On PetFinder’s Top 10 Relinquishment List, they state a few of the reasons why pets are abandoned (I don’t want to use the word Relinquishment because it sounds too nice).  Here are the top 3 for cats and dogs:

Cats – Too many pets, moving and allergies

Dogs – Moving, cost and landlord not allowing

The one’s I agree with more are house soiling (cats), no time (dogs), and illness (dogs).  There is nothing on these lists that make me think abandoning that pet is the only option.  If you look at some of these reasons, you can fit some of my reasons above into their solution.

Too many pets – If you are adequately evaluating your finances and your time with each pet acquisition, this should never come into play.  I have two boxers.  Would I love ten boxers? Um, yes.  Can I care for ten boxers? Hell no.

bed of boxers

Moving – I think that largely this one is a cop out.  However, I might be considered “overly attached” or something.  When I first got Murcie and then added Enzo, I made a pact with them.  I knew that I wouldn’t be living in the house I was in longer than a handful of years.  I didn’t get them for a temporary form of companionship.  If I wasn’t willing to make some sort of sacrifice when I got them in preparation for moving into a new place in the future, I would have waited.


Allergies – There’s a lot of opinion about this one in the animal community.  I don’t think that I’m quite in the ring of those who like to say, “I’d just get rid of my husband – haha.”.  Due to the nature of allergies, you can’t always pick what you are allergic to.  Do I think that you should take the time and money to try what you can (allergy testing



for confirmation, cleaning regularly to help combat the allergens, etc) before getting rid of the pet?  Absolutely.  If for some reason nothing helps and the individual is literally miserable, put a little effort into it and actually find that pet a home.  There is no excuse for dropping them off somewhere and leaving them because you don’t want to take responsibility for the discomfort it takes in finding a pet a new and loving home.

Cost – This one is self-explanatory.  What? You didn’t realize that leaving your dog outside for hours on end means that it gets bored and digs out of your yard, thus resulting in injuries that require a veterinary bill?  Are you surprised when your cat scratches up your furniture because you leave him for hours on end and he’s bored out of his little kind mind? I don’t feel sorry for you.  Pets can be destructive when you don’t put enough effort into the relationship.  Chewed door frames, scratched and destroyed floors, or shredded carpet are not reasons to get rid of a pet that you aren’t taking care of.  These are considerations that should be taken into account before you bring the pet home.

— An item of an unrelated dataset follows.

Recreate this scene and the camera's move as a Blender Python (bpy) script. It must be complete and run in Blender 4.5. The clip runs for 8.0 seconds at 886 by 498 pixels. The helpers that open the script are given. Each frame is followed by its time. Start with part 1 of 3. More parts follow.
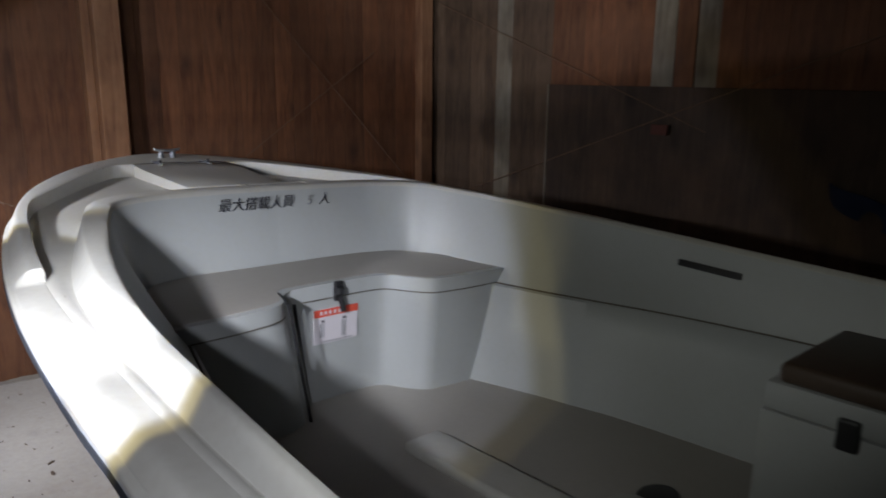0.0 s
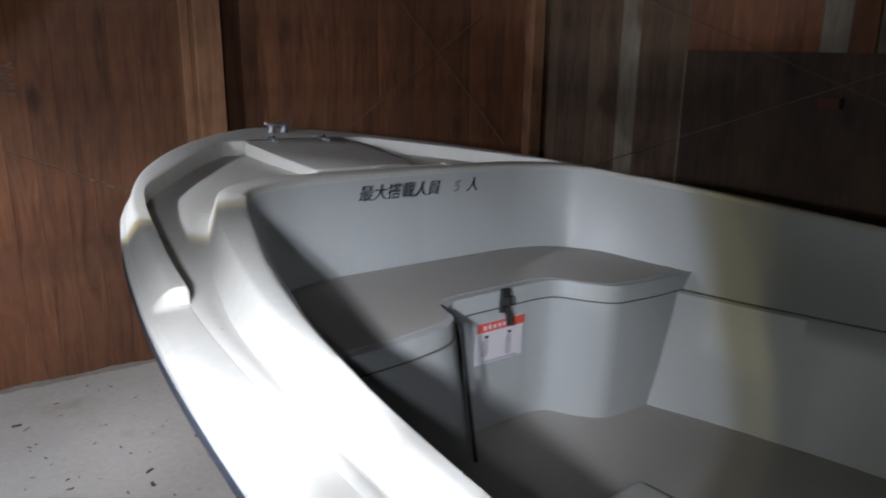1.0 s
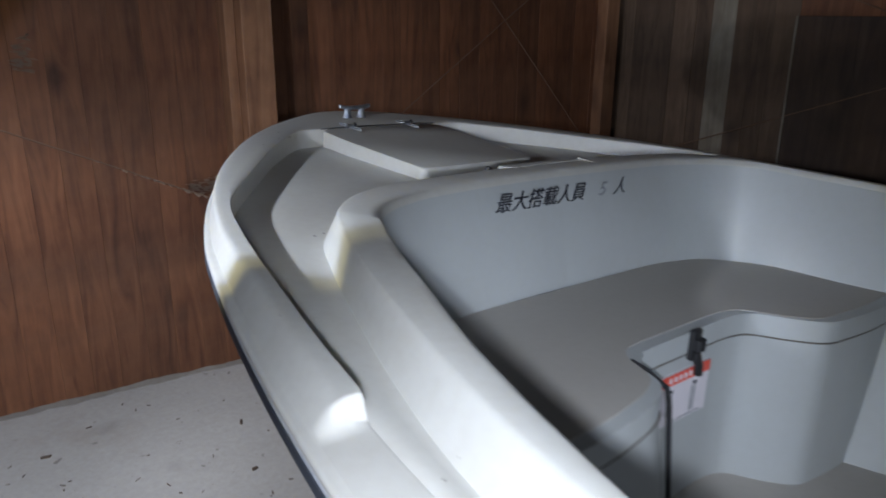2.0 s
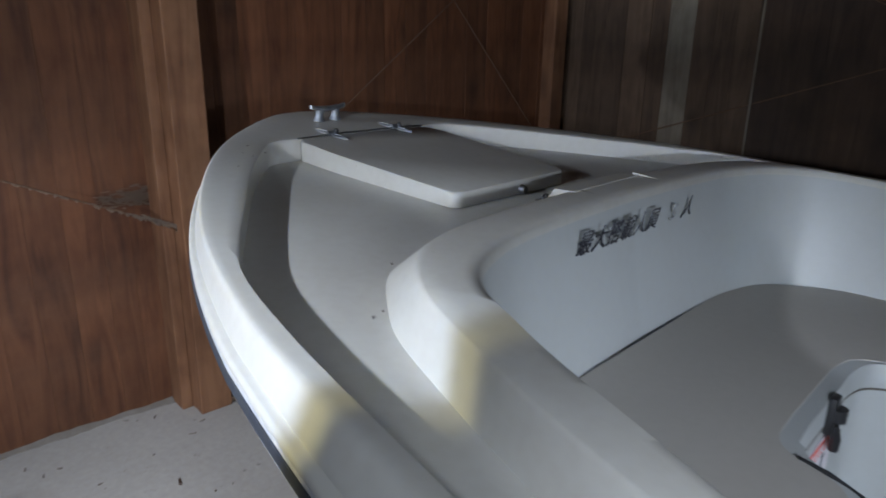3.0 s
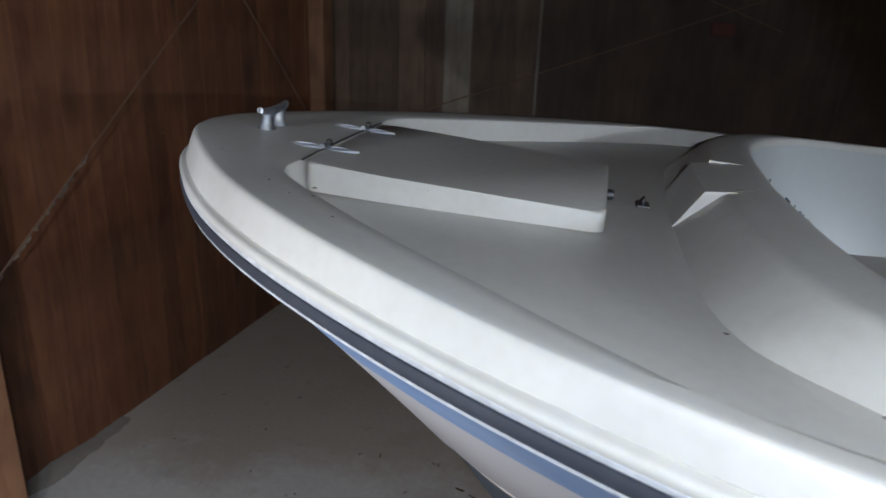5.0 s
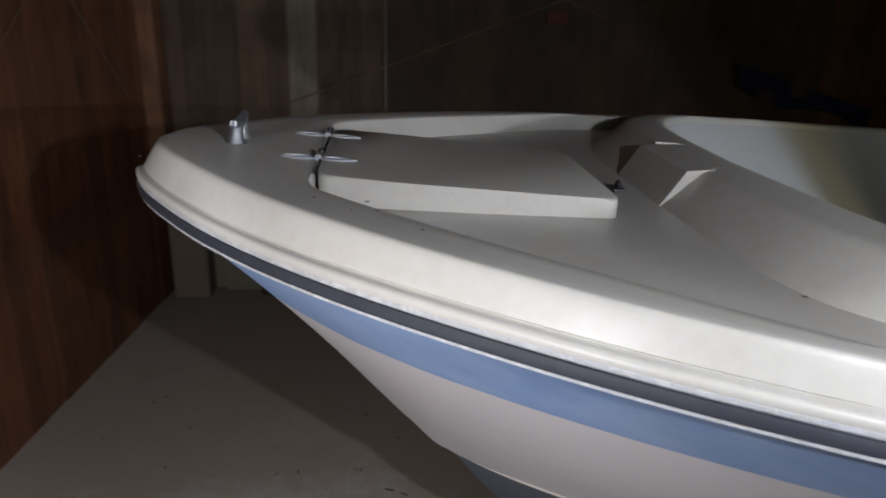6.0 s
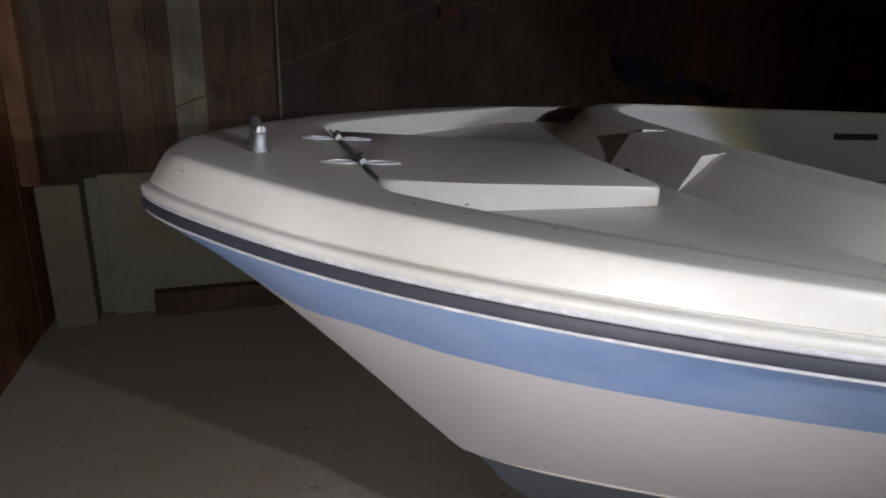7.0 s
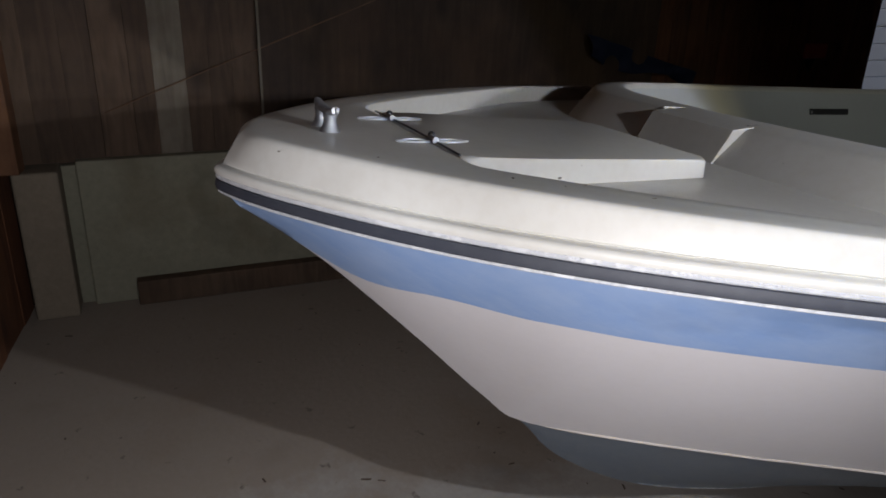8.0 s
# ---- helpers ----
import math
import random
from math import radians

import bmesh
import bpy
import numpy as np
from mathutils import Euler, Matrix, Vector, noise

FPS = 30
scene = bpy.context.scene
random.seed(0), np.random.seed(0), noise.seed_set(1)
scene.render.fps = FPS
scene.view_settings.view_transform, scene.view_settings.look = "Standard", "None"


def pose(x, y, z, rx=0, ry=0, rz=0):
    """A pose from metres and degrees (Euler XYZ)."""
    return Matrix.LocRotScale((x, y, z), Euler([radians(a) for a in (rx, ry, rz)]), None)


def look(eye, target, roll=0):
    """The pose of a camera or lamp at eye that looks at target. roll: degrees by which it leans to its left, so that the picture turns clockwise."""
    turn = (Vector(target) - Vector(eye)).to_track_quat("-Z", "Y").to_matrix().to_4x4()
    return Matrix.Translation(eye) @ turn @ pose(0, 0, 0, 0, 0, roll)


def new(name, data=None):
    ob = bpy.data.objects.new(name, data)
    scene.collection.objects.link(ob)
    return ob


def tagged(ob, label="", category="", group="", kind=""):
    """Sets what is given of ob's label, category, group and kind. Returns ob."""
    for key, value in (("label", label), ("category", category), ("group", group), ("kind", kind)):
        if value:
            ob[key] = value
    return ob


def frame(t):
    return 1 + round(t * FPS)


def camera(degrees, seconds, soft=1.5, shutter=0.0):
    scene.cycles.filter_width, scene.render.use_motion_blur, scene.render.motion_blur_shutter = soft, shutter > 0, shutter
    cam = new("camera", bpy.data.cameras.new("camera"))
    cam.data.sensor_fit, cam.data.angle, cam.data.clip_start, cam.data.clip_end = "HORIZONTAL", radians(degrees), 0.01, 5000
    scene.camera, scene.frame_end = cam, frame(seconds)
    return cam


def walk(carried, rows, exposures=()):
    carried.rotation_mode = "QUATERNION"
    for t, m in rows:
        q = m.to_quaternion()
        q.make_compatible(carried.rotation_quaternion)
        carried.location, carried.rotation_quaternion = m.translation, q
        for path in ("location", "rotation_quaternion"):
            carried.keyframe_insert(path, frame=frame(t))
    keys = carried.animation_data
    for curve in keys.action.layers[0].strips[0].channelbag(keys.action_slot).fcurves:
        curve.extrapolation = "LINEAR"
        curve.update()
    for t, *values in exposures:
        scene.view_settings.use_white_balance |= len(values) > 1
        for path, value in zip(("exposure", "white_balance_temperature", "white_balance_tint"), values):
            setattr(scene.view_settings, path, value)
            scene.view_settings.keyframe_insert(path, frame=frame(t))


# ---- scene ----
cam = camera(62.0, 8.0, soft=1.8, shutter=0.5)
PATH = [
    (0, (-1.218, -2.291, 1.489), (0.131, -0.888, 1.03), 0.62),
    (0.5, (-1.194, -2.03, 1.466), (0.103, -0.581, 1), 0.69),
    (1, (-1.189, -1.778, 1.463), (0.045, -0.298, 0.927), 0.64),
    (1.5, (-1.148, -1.498, 1.451), (0.061, -0.017, 0.864), 0.58),
    (2, (-1.149, -1.252, 1.45), (0.064, 0.217, 0.839), 0.33),
    (3.5, (-1.077, -0.56, 1.451), (0.425, 0.575, 0.773), 1.55),
    (4, (-1.105, -0.349, 1.431), (0.45, 0.703, 0.741), 1.26),
    (4.5, (-1.129, -0.185, 1.428), (0.594, 0.561, 0.738), 1.34),
    (4.7, (-1.111, -0.102, 1.413), (0.671, 0.483, 0.718), 1.78),
    (5.8, (-1.109, 0.266, 1.408), (0.762, 0.247, 0.7), 1.84),
    (6, (-1.121, 0.325, 1.413), (0.743, 0.167, 0.706), 1.72),
    (6.5, (-1.051, 0.473, 1.391), (0.763, 0.016, 0.686), 2.01),
    (7, (-1.033, 0.605, 1.399), (0.749, 0.029, 0.696), 1.74),
    (7.5, (-1.028, 0.724, 1.398), (0.713, 0.071, 0.661), 1.76),
    (8, (-1.017, 0.782, 1.399), (0.697, 0.07, 0.656), 1.87),
]
walk(cam, [(t, look(eye, target, roll)) for t, eye, target, roll in PATH], [(0, 0.25, 6300, 14), (1, 0.1, 6150, 13), (2.2, 0.05, 5800, 11), (4.7, 0.15, 5800, 9), (5.9, -0.05, 6350, 14), (7, 0.15, 6400, 14), (8, 0.33, 6350, 14)])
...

Medical Issues – I don’t really know what to say here either.  This one falls under cost and time.  Cost because of the obvious.  You can’t plan for everything, but you should have some sort of cushion to fall back on when something unexpected happens.  For time – you should be invested in your pet’s health.  If your cat stays outside most of the time and you only really see her in once or twice a week, you might not notice that she got into a fight with another cat and has a giant abscess growing.  My thoughts on having any pet predominantly outdoors is another discussion.  The point is, that you should be actively involved with your pet and follow routine veterinary recommendations to ensure they stay as healthy as possible.


If this article sounds bitter, that’s only an accurate description.  Working in the animal field, it’s hard enough to watch when a pet develops an illness that they don’t recover from.  It’s even harder to see pets that aren’t taken care of properly or who are abandoned or abused – all because their owners didn’t think.